Quickly Reeve learnt that he wasn’t the only one watching the arms dealers’ enclave with MI5 quickly coming over to speak to Reeve fearing that their operation may be under threat due to his ‘slipshod’ journalism approach.
After speaking with MI5, Reeve spoke about how he was recommended to high-ranking officials at the CIA, FBI, Pentagon and Pakistani officials. A young reporter at the time, he was keen to write a book on the new terrorism threats after the terror attack at the World Trade Centre in 1993.
Reeve recounted how it was his knack for asking questions that got him so far in writing this book, having sat in on important meetings for both US and UK security forces.
With Reeve’s book published, entailing information on terror suspects including Osama bin Laden, Reeve described how years later after the 9/11 terror attacks he would experience a surge of requests for media and TV appearances due to being one of the only people to write a book on the notorious Al-Qaeda leader.
As the talk started to draw to a close, Reeve drifted away from the journey of his career and onto his family and personal struggles. The 51-year-old stressed how much his wife, whom he met at the BBC, and his son, Jake, meant to him.
Reeve was also keen to point out the importance of people having adventures and going “to the ends of the earth”. Reeve explained that these journeys did not have to be far, as for him when he was a child, East London was the “ends of the earth”!

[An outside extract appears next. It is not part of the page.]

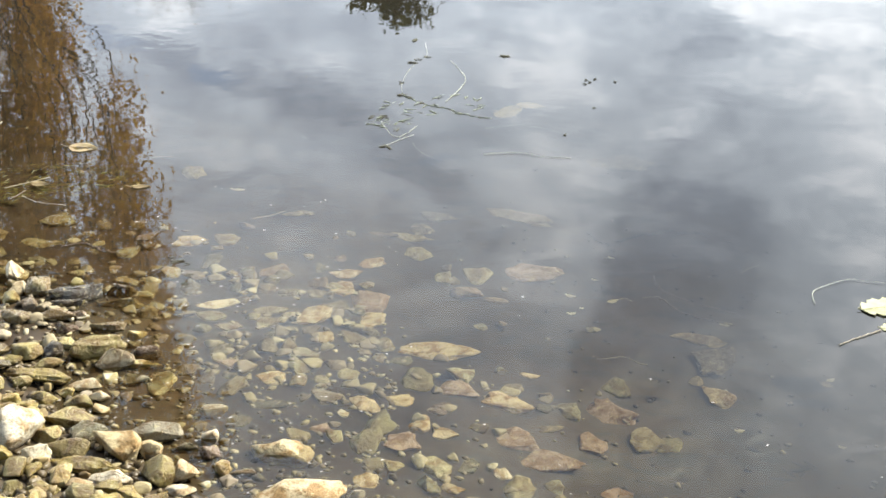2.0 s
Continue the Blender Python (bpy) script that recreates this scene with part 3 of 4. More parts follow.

The travel extraordinaire wanted to also encourage people to get out into nature, using the phrase “less screen time, more green time”. He told us not to get caught up in the digital world and instead to have “real experiences” in the “real world”.
Overall, Reeve’s talk was a stimulating one, full of rousing experiences and countless remarkable anecdotes, from the extreme places that Reeve has visited to his personal stories and challenges, with an overarching theme throughout the talk being that of looking after the world we live in and also making the most from our beautiful green spaces.